-- Start --

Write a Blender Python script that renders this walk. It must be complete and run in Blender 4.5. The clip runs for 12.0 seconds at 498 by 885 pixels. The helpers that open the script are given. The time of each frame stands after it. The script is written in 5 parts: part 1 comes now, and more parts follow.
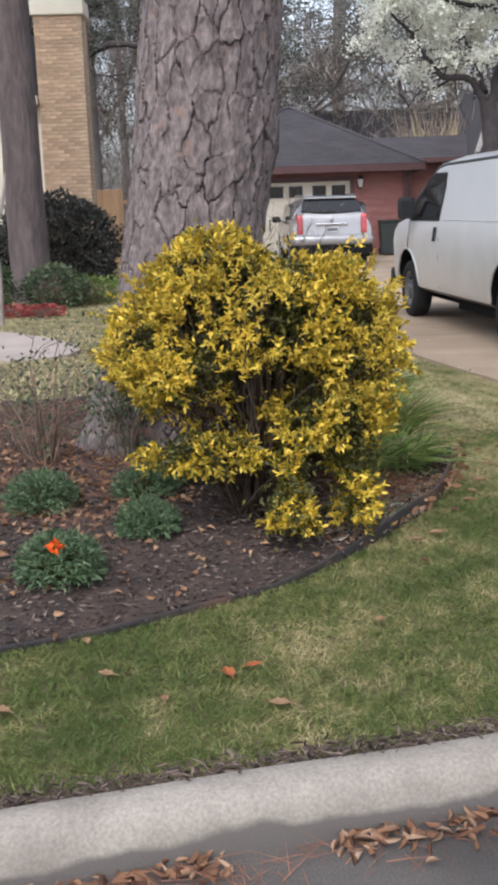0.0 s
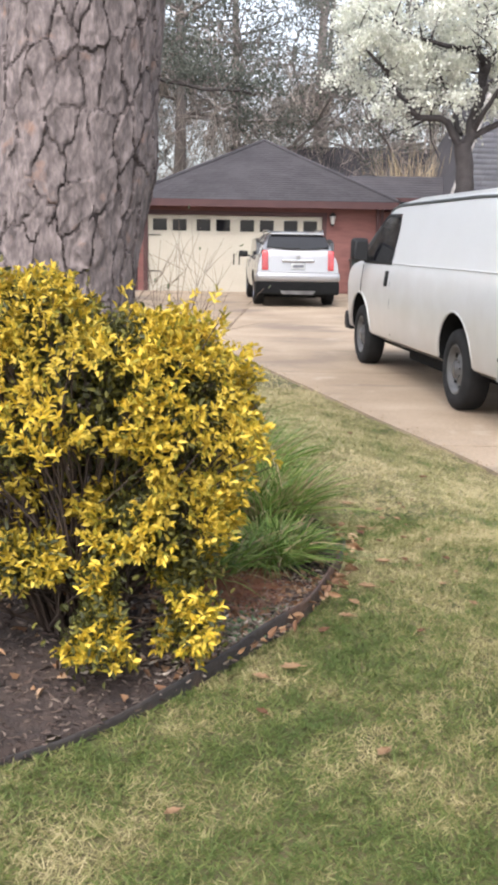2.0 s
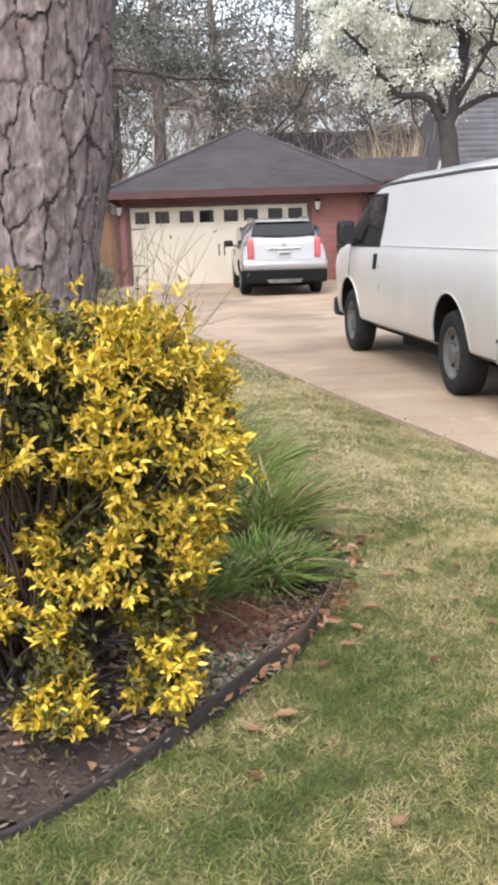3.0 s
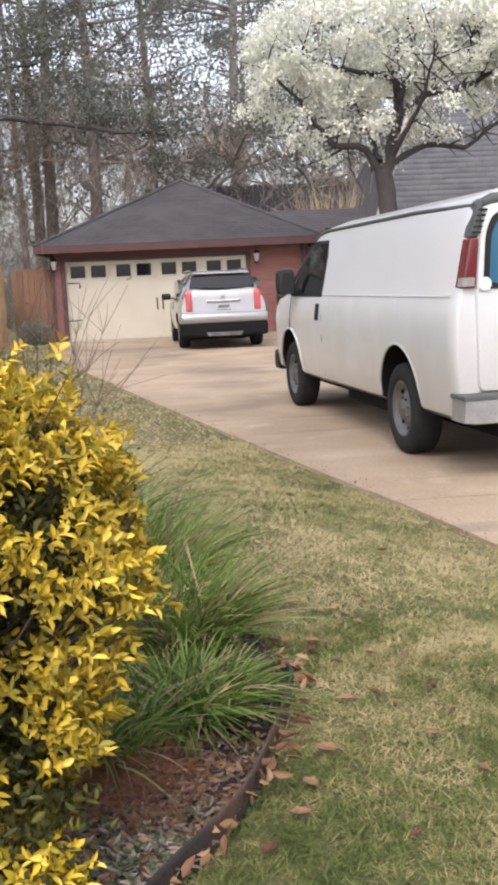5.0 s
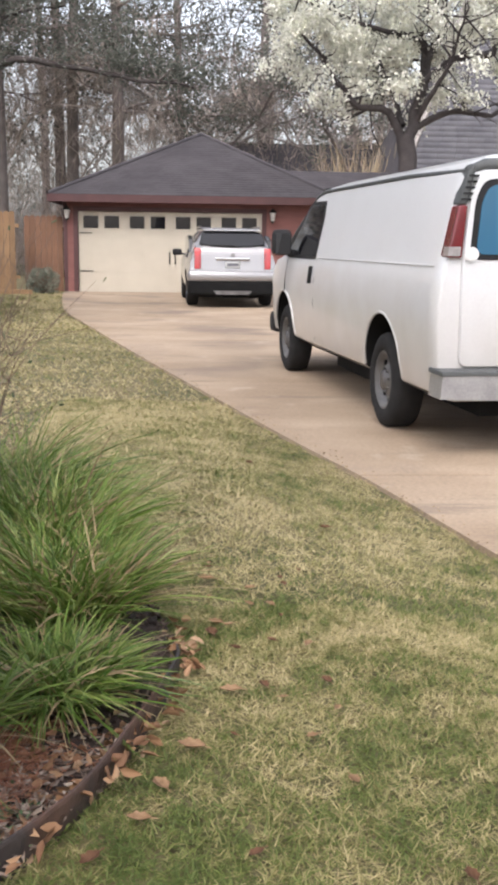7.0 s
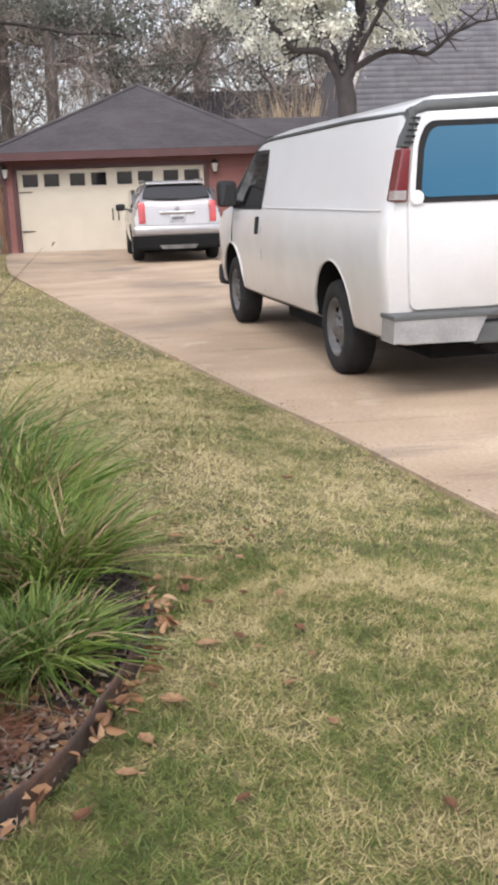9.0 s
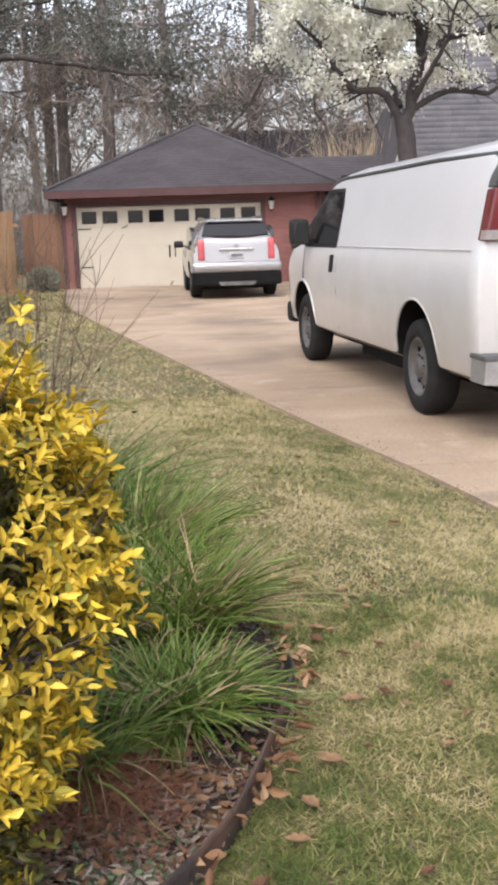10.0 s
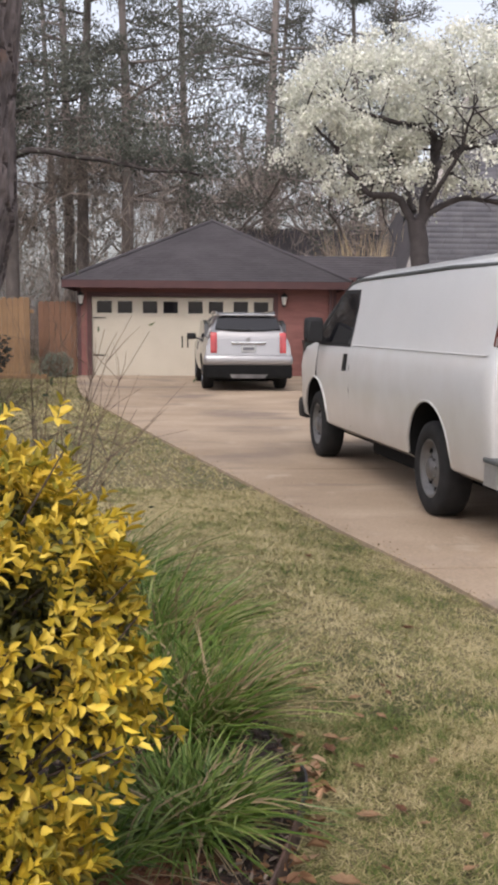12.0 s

-- End --

■ What is being asked ■
Take the listing and print it again exactly, but without any pictures.

■ Finished answer ■
Write a Blender Python script that renders this walk. It must be complete and run in Blender 4.5. The clip runs for 12.0 seconds at 498 by 885 pixels. The helpers that open the script are given. The time of each frame stands after it. The script is written in 5 parts: part 1 comes now, and more parts follow.
0.0 s
2.0 s
3.0 s
5.0 s
7.0 s
9.0 s
10.0 s
12.0 s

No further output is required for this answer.